Filter these entries, keeping only lines that hold the word "parts".

=== Task inputs ===

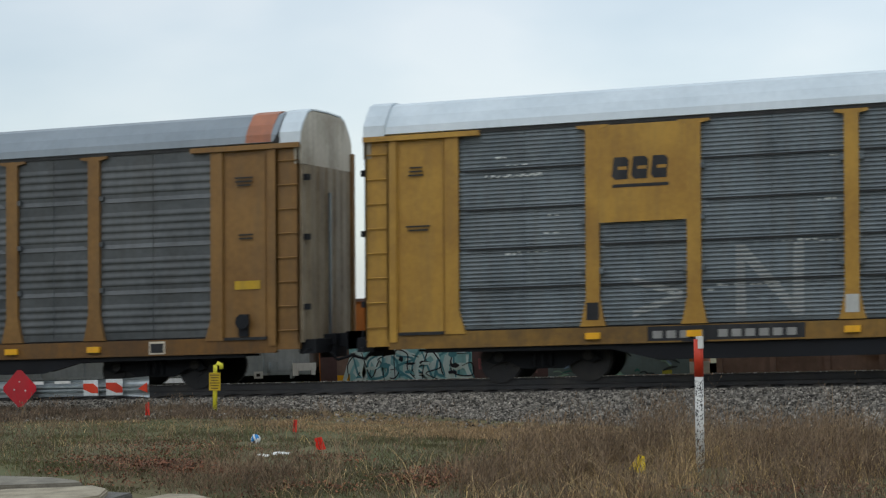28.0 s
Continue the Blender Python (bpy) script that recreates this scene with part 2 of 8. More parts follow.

===
=== Task inputs ===

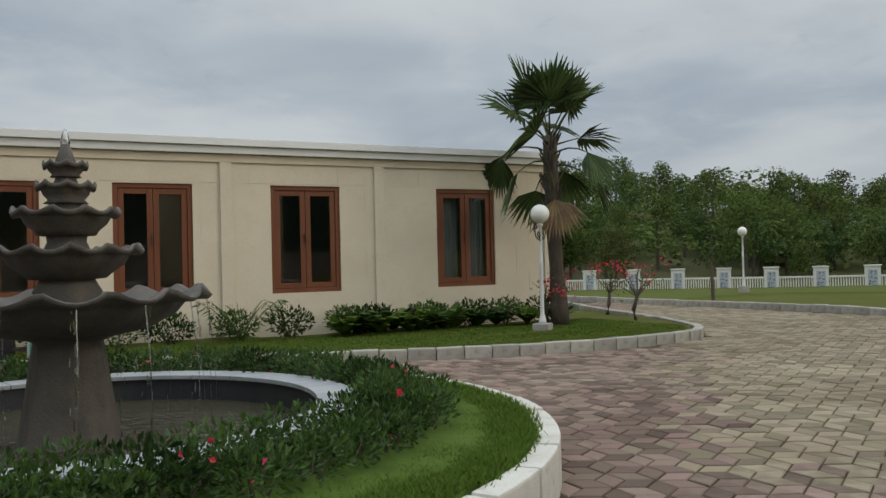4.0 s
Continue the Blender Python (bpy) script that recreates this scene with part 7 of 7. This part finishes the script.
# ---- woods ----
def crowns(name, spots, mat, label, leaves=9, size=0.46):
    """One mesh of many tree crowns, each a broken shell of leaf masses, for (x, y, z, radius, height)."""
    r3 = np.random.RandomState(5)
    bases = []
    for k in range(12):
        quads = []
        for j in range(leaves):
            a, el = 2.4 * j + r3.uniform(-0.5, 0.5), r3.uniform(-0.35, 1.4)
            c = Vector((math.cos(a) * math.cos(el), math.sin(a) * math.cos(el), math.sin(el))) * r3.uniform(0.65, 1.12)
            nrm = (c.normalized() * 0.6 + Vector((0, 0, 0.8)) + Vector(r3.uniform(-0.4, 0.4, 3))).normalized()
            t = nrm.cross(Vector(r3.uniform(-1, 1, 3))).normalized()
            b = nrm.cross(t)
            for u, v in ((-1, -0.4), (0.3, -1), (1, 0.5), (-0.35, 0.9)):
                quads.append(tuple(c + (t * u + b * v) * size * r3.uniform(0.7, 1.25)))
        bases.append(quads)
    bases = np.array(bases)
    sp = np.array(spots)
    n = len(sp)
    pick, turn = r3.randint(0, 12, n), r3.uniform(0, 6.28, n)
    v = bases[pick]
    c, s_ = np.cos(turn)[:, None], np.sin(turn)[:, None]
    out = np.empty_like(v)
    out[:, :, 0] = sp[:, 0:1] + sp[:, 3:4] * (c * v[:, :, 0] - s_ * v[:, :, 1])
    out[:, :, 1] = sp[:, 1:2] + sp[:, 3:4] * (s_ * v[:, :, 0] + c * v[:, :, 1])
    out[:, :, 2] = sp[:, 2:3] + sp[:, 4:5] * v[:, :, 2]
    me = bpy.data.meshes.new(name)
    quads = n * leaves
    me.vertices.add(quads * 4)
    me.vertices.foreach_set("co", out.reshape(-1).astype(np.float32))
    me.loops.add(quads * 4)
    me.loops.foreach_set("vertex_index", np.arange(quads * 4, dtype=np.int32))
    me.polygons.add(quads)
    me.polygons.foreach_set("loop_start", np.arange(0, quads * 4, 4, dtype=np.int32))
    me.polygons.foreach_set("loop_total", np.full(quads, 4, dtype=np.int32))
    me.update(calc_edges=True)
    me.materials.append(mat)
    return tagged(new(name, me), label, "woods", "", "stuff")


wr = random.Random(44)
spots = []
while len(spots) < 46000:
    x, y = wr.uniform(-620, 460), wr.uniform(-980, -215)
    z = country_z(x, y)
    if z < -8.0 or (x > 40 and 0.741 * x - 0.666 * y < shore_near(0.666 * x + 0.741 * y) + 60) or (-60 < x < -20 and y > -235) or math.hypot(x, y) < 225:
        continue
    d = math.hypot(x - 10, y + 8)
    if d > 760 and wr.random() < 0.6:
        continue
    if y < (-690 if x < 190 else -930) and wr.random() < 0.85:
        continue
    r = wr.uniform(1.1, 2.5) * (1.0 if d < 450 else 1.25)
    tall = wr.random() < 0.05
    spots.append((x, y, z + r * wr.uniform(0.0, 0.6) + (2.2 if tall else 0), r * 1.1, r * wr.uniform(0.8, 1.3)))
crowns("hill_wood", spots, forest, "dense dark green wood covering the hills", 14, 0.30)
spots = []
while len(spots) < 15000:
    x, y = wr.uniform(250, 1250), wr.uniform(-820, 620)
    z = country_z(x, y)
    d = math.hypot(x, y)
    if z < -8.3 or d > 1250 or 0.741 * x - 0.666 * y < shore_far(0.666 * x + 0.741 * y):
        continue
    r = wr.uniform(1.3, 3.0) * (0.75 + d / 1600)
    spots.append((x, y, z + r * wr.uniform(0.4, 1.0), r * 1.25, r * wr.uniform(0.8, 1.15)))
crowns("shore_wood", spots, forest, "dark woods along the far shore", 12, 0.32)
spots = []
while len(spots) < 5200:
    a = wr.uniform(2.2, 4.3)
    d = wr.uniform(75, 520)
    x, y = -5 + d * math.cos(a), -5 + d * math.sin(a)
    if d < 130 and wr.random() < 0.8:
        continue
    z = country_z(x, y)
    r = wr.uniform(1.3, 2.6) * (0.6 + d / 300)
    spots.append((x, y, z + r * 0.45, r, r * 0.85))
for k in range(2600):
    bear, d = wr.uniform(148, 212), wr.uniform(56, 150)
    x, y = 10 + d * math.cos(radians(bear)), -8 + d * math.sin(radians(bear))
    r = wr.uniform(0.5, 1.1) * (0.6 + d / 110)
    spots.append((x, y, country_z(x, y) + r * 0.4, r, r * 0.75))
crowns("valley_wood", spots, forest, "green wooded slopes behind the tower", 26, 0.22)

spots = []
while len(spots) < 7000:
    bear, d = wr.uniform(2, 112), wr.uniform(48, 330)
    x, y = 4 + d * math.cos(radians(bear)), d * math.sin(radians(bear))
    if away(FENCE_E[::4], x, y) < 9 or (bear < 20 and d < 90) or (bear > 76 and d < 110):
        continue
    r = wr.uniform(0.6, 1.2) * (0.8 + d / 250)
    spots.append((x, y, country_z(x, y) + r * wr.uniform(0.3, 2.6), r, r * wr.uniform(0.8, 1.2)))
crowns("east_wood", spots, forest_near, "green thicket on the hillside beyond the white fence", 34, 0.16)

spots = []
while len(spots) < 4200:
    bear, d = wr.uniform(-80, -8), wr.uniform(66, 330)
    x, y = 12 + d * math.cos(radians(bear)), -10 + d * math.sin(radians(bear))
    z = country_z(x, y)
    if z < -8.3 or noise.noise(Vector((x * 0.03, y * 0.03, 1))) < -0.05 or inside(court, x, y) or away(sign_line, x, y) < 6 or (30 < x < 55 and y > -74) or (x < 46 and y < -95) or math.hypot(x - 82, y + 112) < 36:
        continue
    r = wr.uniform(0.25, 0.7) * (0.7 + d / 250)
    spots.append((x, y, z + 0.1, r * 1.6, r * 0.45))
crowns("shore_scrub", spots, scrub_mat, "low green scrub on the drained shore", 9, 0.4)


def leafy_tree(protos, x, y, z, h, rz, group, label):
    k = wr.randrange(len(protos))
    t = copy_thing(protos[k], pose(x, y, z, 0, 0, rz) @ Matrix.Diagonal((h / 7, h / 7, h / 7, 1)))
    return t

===
=== Task inputs ===

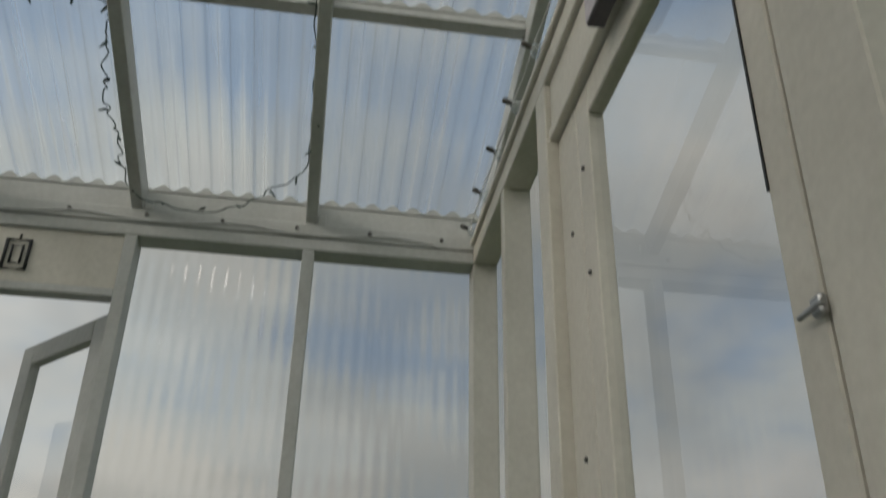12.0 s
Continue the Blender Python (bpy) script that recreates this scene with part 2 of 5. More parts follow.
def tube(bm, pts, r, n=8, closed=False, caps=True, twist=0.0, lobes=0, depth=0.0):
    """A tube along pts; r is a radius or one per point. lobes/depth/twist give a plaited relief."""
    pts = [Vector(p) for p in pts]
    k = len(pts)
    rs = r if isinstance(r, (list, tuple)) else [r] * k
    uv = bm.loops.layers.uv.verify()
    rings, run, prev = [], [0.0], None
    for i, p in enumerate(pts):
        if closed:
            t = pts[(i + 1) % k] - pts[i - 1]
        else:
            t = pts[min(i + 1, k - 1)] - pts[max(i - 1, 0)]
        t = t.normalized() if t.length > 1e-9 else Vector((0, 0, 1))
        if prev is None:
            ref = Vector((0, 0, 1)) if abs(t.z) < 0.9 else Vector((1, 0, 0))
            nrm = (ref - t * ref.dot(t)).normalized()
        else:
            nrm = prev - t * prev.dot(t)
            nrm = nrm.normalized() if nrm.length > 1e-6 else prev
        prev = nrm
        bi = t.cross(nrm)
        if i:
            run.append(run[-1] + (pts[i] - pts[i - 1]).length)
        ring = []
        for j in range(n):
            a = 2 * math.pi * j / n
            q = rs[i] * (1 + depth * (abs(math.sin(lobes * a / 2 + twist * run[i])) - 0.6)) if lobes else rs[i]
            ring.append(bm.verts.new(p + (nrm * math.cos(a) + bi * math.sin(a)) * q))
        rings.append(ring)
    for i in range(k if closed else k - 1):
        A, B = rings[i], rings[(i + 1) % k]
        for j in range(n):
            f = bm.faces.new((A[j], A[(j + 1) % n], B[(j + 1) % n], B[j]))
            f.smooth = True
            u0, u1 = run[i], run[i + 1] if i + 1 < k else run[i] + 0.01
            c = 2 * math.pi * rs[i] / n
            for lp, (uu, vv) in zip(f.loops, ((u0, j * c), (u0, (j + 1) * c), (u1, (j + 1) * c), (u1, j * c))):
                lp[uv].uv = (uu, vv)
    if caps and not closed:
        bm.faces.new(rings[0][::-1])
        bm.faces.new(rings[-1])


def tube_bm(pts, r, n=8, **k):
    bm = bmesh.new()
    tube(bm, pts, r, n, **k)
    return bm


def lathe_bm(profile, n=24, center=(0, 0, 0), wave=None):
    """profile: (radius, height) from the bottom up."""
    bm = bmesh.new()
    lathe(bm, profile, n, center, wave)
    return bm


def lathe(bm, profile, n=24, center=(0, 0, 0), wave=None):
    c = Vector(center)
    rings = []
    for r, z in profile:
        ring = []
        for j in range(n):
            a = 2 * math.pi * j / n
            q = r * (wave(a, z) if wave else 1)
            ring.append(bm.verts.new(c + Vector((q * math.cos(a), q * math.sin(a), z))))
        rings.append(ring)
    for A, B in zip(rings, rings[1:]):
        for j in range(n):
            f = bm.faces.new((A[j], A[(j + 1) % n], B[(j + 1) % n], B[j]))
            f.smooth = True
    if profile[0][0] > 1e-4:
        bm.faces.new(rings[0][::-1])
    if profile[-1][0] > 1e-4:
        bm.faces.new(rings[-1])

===

**Solution to the exercise**
Continue the Blender Python (bpy) script that recreates this scene with part 2 of 8. More parts follow.
Continue the Blender Python (bpy) script that recreates this scene with part 2 of 5. More parts follow.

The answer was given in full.